How To Start Email Marketing

For anyone thinking about setting up an email marketing campaign as a way of connecting with their customers, the initial steps can seem to be insurmountable. However, it’s not as difficult as it may seem. These are some tips on how to go about it.

Consider your recipients

One of the first things you have to think about is who you’ll be sending the emails to. This is irrespective of the format you are using (either print or online). At the outset, this may seem pretty straightforward, but you should really give it heavy thought before sending any emails to your contact list. For example, let’s say you’re doing email marketing for a service in the medical industry. You could have an email list composed of people who signed up because of a link they found in some articles on paying off student loans. In this case, sending them a medical service-related email instead of one about student loans could have them not subscribing. The point is: always choose a topic relevant to the group that you are dealing with or targeting.

How many clients do you have?

Finding this out is as easy as looking at the number of genuine emails you have in your mailing list. The content that you send could be affected by these numbers, but the more important thing is to use this as a tool for measuring potential cost. A lot of online email distribution companies can let you try their services at no cost if your email list has less than 500 records.
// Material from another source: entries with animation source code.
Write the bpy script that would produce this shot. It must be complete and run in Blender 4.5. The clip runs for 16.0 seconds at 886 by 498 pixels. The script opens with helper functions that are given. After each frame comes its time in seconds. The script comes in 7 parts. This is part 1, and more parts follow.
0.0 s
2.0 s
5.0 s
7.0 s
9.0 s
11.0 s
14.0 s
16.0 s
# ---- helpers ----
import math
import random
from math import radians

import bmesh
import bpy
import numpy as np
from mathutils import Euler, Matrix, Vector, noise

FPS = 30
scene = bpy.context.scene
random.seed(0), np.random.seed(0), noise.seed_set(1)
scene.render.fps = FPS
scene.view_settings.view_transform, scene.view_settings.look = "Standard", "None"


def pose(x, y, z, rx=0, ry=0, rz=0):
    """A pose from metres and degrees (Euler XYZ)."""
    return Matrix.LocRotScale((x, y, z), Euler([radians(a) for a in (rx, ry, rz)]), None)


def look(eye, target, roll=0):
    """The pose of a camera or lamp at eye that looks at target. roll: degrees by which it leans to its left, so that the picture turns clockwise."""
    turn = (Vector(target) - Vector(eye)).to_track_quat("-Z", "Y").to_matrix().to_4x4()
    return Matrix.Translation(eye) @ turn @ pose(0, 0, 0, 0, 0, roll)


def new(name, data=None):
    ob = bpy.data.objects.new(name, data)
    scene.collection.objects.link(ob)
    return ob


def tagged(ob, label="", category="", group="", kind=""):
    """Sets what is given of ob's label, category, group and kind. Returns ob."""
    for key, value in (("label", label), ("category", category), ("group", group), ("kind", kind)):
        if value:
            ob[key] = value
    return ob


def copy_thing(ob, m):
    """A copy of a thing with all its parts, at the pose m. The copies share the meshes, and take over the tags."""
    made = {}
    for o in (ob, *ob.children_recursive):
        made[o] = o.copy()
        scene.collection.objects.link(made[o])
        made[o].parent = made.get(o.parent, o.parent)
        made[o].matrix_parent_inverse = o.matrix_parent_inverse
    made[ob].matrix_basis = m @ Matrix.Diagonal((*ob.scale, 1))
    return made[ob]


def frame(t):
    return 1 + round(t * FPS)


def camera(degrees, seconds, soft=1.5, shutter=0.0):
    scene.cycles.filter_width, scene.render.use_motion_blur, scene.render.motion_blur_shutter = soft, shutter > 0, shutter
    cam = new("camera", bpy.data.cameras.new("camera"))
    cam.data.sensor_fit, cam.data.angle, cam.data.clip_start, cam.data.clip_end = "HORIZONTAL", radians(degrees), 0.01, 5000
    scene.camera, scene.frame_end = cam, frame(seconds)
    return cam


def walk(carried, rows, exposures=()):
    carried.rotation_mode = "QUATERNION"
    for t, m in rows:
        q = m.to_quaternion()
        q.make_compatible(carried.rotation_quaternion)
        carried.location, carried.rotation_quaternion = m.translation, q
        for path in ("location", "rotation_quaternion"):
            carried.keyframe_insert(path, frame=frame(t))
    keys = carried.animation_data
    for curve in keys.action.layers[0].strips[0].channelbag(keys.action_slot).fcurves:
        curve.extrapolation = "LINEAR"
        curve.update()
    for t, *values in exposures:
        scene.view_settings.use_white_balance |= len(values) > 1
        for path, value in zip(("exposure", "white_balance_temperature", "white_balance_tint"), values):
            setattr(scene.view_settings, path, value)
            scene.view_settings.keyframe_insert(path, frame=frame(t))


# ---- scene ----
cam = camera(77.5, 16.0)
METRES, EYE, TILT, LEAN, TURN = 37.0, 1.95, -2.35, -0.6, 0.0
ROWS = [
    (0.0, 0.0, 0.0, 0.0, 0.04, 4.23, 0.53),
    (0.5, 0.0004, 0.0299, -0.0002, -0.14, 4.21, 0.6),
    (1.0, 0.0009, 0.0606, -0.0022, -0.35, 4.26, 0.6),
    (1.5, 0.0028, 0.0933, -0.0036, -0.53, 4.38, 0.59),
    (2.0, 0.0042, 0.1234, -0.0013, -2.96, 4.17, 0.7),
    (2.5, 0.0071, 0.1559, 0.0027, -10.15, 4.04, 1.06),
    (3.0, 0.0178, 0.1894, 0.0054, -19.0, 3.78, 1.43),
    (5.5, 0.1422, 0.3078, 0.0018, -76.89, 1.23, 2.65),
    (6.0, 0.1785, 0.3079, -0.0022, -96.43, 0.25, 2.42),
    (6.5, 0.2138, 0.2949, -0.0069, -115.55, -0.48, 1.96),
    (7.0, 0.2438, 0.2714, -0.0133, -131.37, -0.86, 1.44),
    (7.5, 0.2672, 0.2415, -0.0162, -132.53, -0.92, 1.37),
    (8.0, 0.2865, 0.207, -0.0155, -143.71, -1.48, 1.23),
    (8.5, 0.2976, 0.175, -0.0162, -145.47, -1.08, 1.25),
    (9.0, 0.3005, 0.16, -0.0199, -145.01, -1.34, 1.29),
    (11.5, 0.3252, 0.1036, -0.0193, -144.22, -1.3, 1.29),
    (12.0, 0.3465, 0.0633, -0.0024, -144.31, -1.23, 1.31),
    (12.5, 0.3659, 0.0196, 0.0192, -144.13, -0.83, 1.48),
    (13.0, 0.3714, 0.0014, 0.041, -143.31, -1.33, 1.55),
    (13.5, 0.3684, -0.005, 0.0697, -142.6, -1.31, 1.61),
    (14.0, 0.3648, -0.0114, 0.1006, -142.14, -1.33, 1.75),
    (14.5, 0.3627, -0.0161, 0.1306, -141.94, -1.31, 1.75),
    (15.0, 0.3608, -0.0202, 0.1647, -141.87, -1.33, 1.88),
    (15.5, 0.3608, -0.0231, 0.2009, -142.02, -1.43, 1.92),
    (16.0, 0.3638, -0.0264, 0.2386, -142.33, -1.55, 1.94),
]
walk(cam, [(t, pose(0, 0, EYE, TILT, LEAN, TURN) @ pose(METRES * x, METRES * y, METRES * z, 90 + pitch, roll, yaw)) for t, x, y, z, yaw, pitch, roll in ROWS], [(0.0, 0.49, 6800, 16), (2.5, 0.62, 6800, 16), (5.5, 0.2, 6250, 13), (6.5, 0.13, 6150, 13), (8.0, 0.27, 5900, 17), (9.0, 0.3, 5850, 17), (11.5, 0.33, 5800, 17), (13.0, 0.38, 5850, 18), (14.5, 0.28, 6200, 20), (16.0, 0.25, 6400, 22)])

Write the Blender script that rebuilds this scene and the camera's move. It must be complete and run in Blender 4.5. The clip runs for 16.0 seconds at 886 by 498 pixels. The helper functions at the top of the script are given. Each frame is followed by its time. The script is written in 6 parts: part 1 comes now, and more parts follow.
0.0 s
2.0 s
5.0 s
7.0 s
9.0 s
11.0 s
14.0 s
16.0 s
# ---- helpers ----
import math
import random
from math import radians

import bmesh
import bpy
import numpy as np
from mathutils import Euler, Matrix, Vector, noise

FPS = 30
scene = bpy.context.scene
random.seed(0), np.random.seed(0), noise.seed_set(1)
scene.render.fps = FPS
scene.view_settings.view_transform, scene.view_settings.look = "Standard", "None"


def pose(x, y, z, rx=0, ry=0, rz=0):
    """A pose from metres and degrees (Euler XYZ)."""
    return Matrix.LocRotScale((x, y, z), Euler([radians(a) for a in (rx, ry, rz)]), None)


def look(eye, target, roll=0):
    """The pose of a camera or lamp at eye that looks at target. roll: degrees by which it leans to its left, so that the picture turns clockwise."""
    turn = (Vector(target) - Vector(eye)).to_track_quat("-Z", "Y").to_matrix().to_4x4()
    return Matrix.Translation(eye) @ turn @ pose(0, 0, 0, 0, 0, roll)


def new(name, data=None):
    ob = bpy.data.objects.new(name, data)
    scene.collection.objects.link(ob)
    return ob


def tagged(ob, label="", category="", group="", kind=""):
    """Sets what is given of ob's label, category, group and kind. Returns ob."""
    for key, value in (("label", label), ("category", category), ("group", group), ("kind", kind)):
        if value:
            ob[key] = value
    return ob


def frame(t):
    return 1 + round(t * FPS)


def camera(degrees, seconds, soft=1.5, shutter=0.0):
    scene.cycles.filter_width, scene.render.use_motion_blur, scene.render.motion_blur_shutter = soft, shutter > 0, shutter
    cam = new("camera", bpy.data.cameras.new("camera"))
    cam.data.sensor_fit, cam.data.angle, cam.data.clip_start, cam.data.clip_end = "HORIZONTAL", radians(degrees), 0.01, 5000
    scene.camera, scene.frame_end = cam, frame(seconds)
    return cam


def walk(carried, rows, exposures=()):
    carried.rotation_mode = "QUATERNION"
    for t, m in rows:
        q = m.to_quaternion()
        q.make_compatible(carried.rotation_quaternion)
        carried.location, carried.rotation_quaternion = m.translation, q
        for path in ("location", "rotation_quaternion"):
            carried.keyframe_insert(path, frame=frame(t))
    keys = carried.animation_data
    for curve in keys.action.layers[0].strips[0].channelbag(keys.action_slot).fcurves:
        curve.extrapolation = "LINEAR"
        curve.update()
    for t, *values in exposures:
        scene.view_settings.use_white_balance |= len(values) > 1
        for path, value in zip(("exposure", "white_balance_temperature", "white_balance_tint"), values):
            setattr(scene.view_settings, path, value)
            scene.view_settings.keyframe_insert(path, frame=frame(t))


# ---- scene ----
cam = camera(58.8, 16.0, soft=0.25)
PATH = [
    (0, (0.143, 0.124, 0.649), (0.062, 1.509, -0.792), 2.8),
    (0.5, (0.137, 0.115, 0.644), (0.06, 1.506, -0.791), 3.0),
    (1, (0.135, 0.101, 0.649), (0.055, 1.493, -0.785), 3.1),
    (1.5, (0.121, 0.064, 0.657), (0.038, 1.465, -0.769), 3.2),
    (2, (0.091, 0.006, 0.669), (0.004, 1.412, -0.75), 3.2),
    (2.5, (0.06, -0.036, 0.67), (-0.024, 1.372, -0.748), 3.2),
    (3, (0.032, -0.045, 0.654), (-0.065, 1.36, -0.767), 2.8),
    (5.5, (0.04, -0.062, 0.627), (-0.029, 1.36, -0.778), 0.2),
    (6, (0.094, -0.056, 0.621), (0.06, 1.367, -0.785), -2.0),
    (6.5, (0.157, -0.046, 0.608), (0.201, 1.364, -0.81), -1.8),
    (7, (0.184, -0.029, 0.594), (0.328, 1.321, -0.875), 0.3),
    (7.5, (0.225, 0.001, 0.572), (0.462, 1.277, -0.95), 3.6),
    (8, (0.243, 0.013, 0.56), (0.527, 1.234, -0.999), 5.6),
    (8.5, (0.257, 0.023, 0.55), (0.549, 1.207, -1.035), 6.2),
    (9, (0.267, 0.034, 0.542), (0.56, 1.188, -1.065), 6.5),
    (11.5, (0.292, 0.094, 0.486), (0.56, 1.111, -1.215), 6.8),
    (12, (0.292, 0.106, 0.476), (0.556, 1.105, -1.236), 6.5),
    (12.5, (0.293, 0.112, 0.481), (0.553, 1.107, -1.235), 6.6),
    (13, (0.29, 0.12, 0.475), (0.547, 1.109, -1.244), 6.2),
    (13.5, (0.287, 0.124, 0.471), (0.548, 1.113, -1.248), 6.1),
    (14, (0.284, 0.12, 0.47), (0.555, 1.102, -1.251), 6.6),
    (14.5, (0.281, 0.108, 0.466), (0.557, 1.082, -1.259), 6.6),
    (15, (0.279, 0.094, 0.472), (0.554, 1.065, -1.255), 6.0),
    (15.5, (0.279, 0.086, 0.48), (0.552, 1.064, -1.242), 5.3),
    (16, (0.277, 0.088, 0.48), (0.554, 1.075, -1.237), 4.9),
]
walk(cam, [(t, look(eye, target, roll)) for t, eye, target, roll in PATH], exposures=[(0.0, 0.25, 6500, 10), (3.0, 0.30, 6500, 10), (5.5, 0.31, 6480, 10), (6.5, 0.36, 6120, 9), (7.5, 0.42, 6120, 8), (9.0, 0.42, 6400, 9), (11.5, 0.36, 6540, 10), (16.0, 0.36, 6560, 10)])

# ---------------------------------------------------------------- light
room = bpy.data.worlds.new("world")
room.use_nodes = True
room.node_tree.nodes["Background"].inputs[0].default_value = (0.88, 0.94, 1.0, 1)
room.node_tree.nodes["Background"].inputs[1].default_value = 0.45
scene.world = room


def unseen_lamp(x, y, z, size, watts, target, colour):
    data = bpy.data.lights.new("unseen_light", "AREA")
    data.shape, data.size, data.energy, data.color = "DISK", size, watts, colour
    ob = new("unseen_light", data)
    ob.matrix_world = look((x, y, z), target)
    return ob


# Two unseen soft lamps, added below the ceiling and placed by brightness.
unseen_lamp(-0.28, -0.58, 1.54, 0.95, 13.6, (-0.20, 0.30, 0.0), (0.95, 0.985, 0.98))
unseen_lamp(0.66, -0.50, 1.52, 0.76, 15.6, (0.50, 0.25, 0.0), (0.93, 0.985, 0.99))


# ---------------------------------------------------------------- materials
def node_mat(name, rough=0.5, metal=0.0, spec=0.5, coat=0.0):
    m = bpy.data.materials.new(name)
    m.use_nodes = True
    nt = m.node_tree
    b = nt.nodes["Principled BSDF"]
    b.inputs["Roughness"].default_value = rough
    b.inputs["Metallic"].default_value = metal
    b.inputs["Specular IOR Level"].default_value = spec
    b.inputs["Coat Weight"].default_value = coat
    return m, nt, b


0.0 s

If you have numbers higher than this, you may need to look around for a paid service that has the best features at an affordable price.

Going solo vs. hiring a pro

The decision to do the email marketing alone or to get a professional to help is analogous to painting a house. You could paint using a lavish color, but do you have time to do this, and how sure are you that the result will be of good quality? Even if you decide to send plain text emails, there are some design aspects such as formatting and layout that you will have to consider. Many people have a bit of experience with HTML in terms of design and layout, and if you are that kind of person and like to do it, then it wouldn’t hurt to do your marketing alone. It might also be wise to give the job to someone in your organization who is creative and wouldn’t mind doing the design and layout as a side project.

If you decide to get a professional designer, always ask for a sample of their work. A lot of designers won’t have a problem putting together a mock design of your project. To hire a professional, expect to pay between $10 and $50 an hour for basic HTML design. The exact price will depend on two things: the experience of the professional and the turnaround time that you request.